Copy exactly the block of lines between the one containing "for t, *values" and the one containing "walk(cam, [(t, look(eye, target, roll))", inclusive.

Extracted data
+ + + + + + +

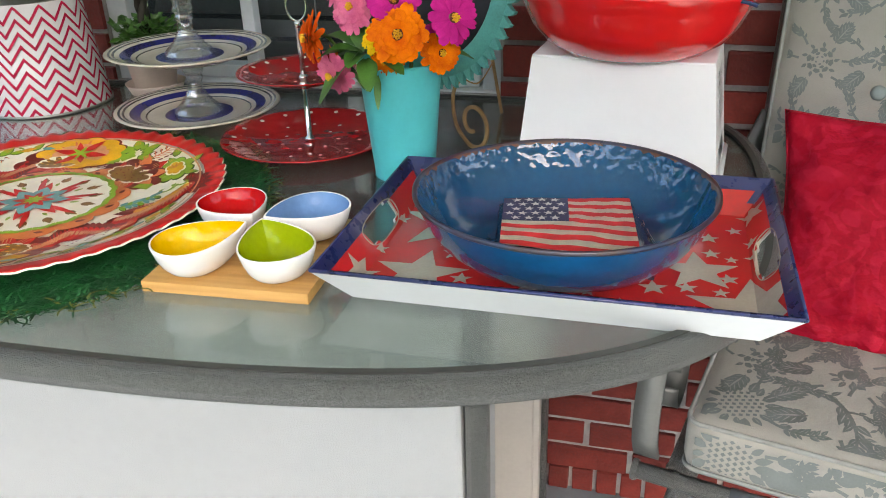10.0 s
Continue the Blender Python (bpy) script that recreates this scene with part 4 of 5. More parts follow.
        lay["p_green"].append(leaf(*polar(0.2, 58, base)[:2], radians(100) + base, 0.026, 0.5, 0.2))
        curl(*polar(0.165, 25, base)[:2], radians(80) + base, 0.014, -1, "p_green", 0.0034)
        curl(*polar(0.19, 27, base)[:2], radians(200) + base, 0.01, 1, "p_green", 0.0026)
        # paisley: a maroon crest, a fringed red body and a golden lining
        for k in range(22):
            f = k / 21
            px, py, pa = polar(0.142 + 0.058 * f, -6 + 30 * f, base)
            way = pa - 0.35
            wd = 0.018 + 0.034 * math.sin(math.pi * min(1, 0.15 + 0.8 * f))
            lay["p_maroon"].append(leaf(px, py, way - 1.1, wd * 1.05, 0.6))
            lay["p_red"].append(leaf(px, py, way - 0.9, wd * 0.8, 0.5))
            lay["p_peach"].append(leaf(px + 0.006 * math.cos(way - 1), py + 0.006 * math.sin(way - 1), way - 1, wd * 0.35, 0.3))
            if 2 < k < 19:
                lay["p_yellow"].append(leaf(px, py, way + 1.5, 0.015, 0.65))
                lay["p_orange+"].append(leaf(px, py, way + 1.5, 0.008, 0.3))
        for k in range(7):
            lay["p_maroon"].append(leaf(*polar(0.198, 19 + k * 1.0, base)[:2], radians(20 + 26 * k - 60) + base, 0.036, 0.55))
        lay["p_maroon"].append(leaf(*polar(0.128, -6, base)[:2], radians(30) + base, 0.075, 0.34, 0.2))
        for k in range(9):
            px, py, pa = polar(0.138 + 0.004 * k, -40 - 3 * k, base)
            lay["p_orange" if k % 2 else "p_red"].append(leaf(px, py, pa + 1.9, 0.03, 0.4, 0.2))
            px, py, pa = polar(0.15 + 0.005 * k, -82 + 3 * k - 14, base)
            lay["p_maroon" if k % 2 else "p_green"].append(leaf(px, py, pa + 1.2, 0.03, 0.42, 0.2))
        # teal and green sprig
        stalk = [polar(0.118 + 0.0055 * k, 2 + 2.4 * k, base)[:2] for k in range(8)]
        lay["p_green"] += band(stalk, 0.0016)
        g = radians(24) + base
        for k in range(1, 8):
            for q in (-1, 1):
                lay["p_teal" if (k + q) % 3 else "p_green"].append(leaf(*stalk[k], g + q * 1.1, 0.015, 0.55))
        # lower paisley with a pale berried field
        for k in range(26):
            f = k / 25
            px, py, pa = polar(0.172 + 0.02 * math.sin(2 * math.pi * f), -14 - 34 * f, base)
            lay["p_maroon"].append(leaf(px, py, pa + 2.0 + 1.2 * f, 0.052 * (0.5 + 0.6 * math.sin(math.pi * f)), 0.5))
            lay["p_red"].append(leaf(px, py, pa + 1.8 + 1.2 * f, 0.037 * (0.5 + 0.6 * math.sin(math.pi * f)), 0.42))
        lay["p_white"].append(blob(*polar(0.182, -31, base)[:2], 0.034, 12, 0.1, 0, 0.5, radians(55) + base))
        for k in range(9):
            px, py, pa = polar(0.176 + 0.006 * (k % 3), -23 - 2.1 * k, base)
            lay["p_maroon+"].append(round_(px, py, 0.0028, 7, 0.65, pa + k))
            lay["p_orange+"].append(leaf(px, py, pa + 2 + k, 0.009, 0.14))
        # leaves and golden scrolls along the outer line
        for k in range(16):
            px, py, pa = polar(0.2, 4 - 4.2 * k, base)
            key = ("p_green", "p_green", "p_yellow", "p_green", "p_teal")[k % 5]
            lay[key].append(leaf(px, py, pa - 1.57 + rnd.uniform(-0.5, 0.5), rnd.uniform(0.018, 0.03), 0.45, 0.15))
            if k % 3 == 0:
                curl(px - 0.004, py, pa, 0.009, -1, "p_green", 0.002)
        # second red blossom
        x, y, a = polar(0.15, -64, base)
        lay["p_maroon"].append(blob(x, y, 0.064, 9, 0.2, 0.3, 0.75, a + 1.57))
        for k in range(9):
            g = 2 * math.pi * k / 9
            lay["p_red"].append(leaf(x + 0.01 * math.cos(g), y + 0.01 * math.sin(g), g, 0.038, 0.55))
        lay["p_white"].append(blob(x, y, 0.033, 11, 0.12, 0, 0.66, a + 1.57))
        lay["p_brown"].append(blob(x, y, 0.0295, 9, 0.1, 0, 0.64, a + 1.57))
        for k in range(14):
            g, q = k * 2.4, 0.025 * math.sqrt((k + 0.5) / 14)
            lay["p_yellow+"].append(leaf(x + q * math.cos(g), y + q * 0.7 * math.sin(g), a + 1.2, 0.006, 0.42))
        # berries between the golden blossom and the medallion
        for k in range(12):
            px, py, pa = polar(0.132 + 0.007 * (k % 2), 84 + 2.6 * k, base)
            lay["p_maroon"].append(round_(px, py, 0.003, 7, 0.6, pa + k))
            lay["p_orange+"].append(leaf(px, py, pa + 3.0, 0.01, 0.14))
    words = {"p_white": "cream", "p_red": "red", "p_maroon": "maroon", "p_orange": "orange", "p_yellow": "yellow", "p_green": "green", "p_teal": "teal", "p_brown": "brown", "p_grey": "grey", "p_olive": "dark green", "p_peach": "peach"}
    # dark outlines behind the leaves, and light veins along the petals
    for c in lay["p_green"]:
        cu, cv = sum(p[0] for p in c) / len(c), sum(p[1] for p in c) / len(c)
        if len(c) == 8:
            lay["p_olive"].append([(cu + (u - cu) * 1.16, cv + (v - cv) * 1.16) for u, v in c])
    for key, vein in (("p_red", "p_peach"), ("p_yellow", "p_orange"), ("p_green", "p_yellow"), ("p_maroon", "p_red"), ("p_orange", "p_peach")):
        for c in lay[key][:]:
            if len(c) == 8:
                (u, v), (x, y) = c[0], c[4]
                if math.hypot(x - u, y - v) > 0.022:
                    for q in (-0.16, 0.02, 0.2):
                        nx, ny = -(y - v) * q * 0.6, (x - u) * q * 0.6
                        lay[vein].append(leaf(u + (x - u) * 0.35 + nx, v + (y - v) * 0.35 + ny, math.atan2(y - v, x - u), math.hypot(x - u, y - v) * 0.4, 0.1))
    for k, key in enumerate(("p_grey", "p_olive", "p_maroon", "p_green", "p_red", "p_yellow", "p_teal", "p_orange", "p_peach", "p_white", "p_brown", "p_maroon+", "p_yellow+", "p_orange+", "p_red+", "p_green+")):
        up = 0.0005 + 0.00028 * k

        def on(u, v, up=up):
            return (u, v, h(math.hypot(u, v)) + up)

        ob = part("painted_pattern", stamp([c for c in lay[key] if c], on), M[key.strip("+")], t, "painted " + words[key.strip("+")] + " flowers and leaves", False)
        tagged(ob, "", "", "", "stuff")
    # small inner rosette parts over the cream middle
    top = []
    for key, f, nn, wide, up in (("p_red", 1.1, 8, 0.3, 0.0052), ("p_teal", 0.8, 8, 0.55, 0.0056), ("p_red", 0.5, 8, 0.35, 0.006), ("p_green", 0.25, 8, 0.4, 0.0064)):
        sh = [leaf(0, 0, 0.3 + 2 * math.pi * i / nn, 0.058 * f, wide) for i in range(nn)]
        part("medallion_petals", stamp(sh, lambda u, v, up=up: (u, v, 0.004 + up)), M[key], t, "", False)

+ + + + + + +

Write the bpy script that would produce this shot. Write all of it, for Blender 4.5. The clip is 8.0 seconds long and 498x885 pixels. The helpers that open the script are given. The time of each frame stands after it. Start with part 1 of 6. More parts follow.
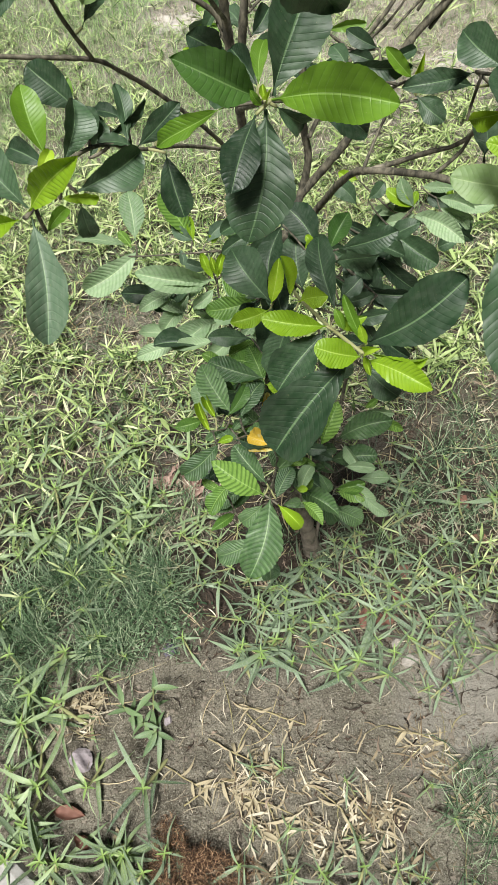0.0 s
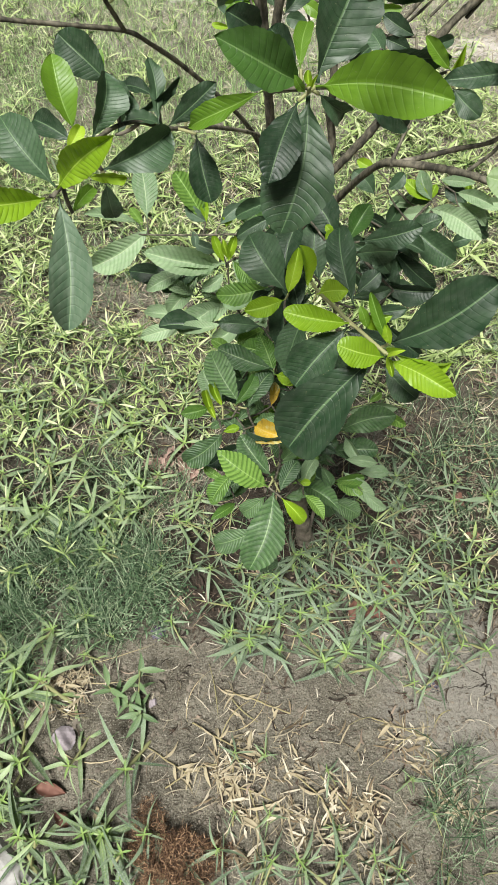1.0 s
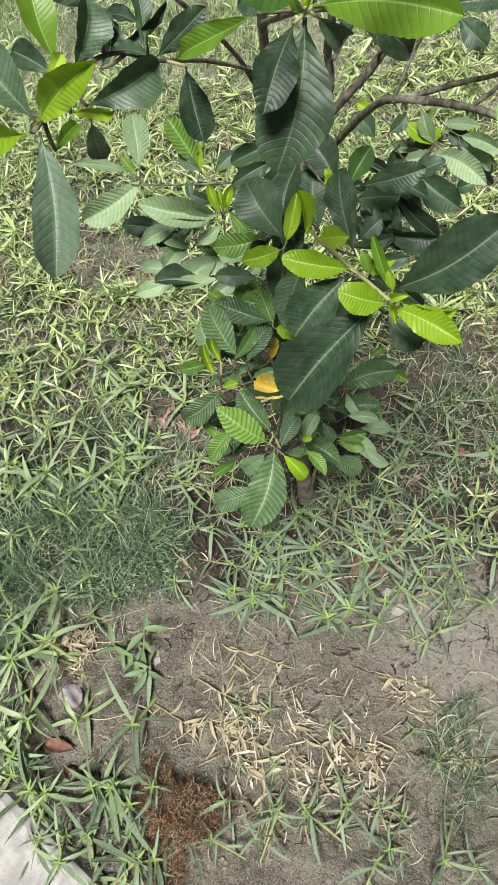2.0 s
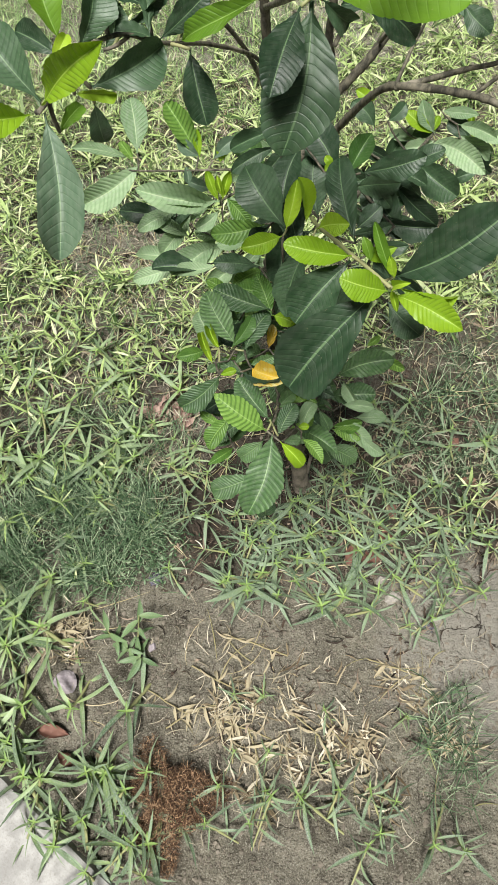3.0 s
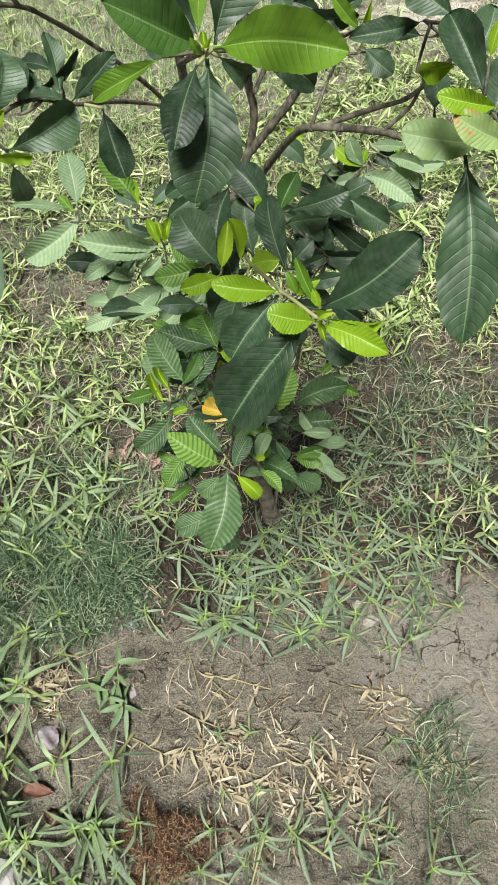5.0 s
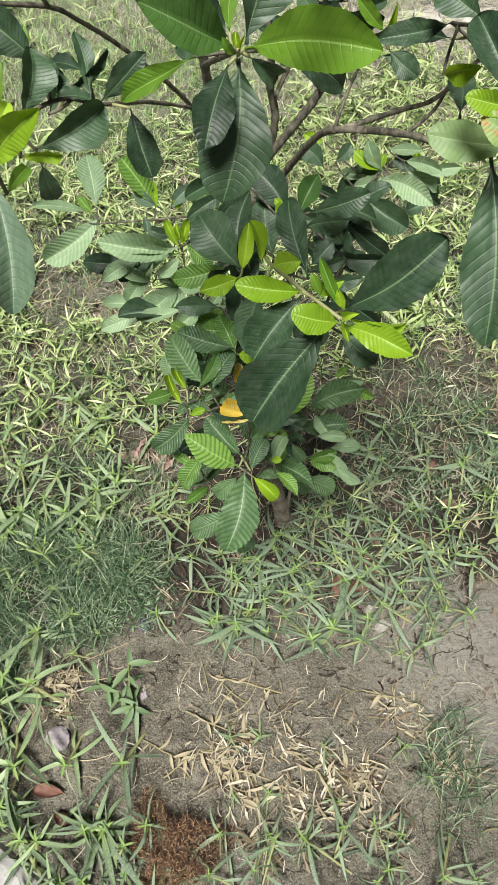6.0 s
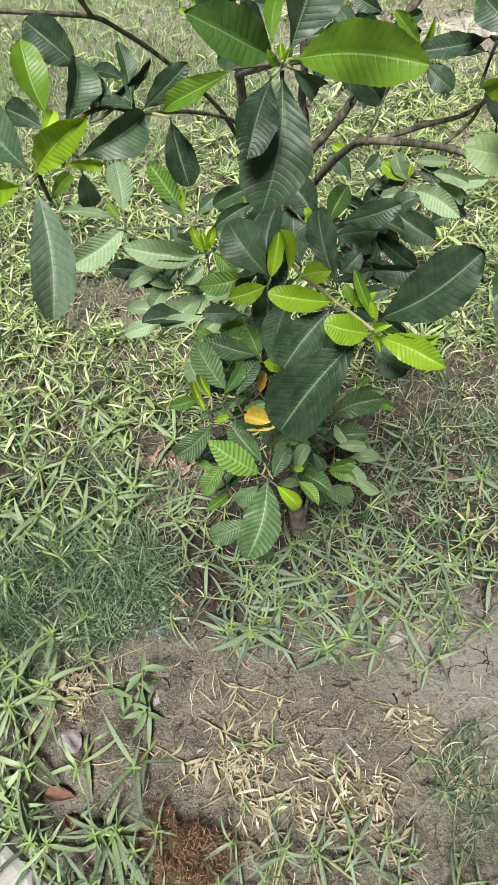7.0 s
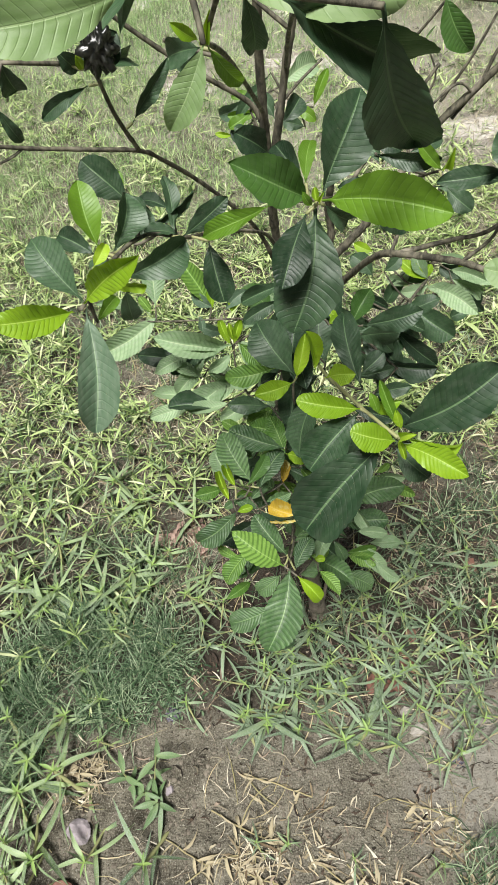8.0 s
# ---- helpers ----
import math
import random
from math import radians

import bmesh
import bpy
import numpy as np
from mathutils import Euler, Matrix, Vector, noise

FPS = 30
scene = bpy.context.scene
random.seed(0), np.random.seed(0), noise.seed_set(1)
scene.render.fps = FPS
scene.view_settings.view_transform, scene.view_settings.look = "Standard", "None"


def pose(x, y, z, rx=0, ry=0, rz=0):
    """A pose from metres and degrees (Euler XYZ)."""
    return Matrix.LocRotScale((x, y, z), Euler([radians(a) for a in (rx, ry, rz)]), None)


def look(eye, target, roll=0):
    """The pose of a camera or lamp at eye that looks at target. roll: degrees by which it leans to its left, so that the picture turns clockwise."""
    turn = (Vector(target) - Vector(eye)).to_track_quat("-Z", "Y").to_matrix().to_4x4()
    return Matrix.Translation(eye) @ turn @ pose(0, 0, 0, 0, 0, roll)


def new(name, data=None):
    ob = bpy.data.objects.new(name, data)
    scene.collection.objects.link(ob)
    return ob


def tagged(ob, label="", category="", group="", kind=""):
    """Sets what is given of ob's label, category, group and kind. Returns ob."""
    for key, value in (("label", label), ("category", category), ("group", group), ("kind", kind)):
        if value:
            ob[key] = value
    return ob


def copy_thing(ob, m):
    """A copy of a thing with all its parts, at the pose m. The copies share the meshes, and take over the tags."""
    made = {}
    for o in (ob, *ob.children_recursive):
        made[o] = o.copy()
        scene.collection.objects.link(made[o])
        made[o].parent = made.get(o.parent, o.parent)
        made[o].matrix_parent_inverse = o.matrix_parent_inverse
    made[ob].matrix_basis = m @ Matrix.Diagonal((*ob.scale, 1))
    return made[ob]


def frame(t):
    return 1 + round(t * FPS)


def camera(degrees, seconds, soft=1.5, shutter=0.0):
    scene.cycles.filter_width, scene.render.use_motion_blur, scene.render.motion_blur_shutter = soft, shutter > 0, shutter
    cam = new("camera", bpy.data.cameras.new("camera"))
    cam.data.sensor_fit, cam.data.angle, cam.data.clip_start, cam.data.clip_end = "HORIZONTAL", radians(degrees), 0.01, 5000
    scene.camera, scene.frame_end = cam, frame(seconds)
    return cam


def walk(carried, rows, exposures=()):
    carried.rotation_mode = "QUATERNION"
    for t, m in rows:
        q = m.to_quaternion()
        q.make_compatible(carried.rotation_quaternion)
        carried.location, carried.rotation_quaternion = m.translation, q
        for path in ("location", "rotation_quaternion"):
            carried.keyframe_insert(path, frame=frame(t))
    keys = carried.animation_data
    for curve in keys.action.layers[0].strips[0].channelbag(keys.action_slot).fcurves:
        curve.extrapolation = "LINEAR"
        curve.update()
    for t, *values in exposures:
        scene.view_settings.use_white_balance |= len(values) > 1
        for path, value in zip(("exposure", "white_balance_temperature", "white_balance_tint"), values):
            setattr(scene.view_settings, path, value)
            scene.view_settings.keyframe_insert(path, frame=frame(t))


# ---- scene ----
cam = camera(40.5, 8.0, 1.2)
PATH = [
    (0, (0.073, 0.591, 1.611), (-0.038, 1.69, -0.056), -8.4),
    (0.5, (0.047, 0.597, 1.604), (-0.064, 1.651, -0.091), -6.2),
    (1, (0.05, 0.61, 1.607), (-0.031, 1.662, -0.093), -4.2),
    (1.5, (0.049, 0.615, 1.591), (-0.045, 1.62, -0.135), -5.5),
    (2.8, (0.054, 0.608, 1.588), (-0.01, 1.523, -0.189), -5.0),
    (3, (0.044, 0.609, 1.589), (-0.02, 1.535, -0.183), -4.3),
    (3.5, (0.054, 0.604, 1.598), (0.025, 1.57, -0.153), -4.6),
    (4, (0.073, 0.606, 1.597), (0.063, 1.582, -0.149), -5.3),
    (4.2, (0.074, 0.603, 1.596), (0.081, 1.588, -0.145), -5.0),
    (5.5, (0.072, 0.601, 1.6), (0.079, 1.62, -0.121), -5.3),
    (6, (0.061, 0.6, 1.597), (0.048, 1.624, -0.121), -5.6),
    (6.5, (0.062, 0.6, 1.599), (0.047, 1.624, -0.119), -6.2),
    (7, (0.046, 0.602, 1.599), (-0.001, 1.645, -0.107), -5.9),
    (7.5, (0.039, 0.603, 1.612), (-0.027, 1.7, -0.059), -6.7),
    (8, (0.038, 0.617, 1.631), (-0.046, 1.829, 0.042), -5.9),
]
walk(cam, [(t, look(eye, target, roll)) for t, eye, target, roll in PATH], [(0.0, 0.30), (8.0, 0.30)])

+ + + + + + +

Finished exercise
    for t, *values in exposures:
        scene.view_settings.use_white_balance |= len(values) > 1
        for path, value in zip(("exposure", "white_balance_temperature", "white_balance_tint"), values):
            setattr(scene.view_settings, path, value)
            scene.view_settings.keyframe_insert(path, frame=frame(t))


# ---- scene ----
cam = camera(40.5, 8.0, 1.2)
PATH = [
    (0, (0.073, 0.591, 1.611), (-0.038, 1.69, -0.056), -8.4),
    (0.5, (0.047, 0.597, 1.604), (-0.064, 1.651, -0.091), -6.2),
    (1, (0.05, 0.61, 1.607), (-0.031, 1.662, -0.093), -4.2),
    (1.5, (0.049, 0.615, 1.591), (-0.045, 1.62, -0.135), -5.5),
    (2.8, (0.054, 0.608, 1.588), (-0.01, 1.523, -0.189), -5.0),
    (3, (0.044, 0.609, 1.589), (-0.02, 1.535, -0.183), -4.3),
    (3.5, (0.054, 0.604, 1.598), (0.025, 1.57, -0.153), -4.6),
    (4, (0.073, 0.606, 1.597), (0.063, 1.582, -0.149), -5.3),
    (4.2, (0.074, 0.603, 1.596), (0.081, 1.588, -0.145), -5.0),
    (5.5, (0.072, 0.601, 1.6), (0.079, 1.62, -0.121), -5.3),
    (6, (0.061, 0.6, 1.597), (0.048, 1.624, -0.121), -5.6),
    (6.5, (0.062, 0.6, 1.599), (0.047, 1.624, -0.119), -6.2),
    (7, (0.046, 0.602, 1.599), (-0.001, 1.645, -0.107), -5.9),
    (7.5, (0.039, 0.603, 1.612), (-0.027, 1.7, -0.059), -6.7),
    (8, (0.038, 0.617, 1.631), (-0.046, 1.829, 0.042), -5.9),
]
walk(cam, [(t, look(eye, target, roll)) for t, eye, target, roll in PATH], [(0.0, 0.30), (8.0, 0.30)])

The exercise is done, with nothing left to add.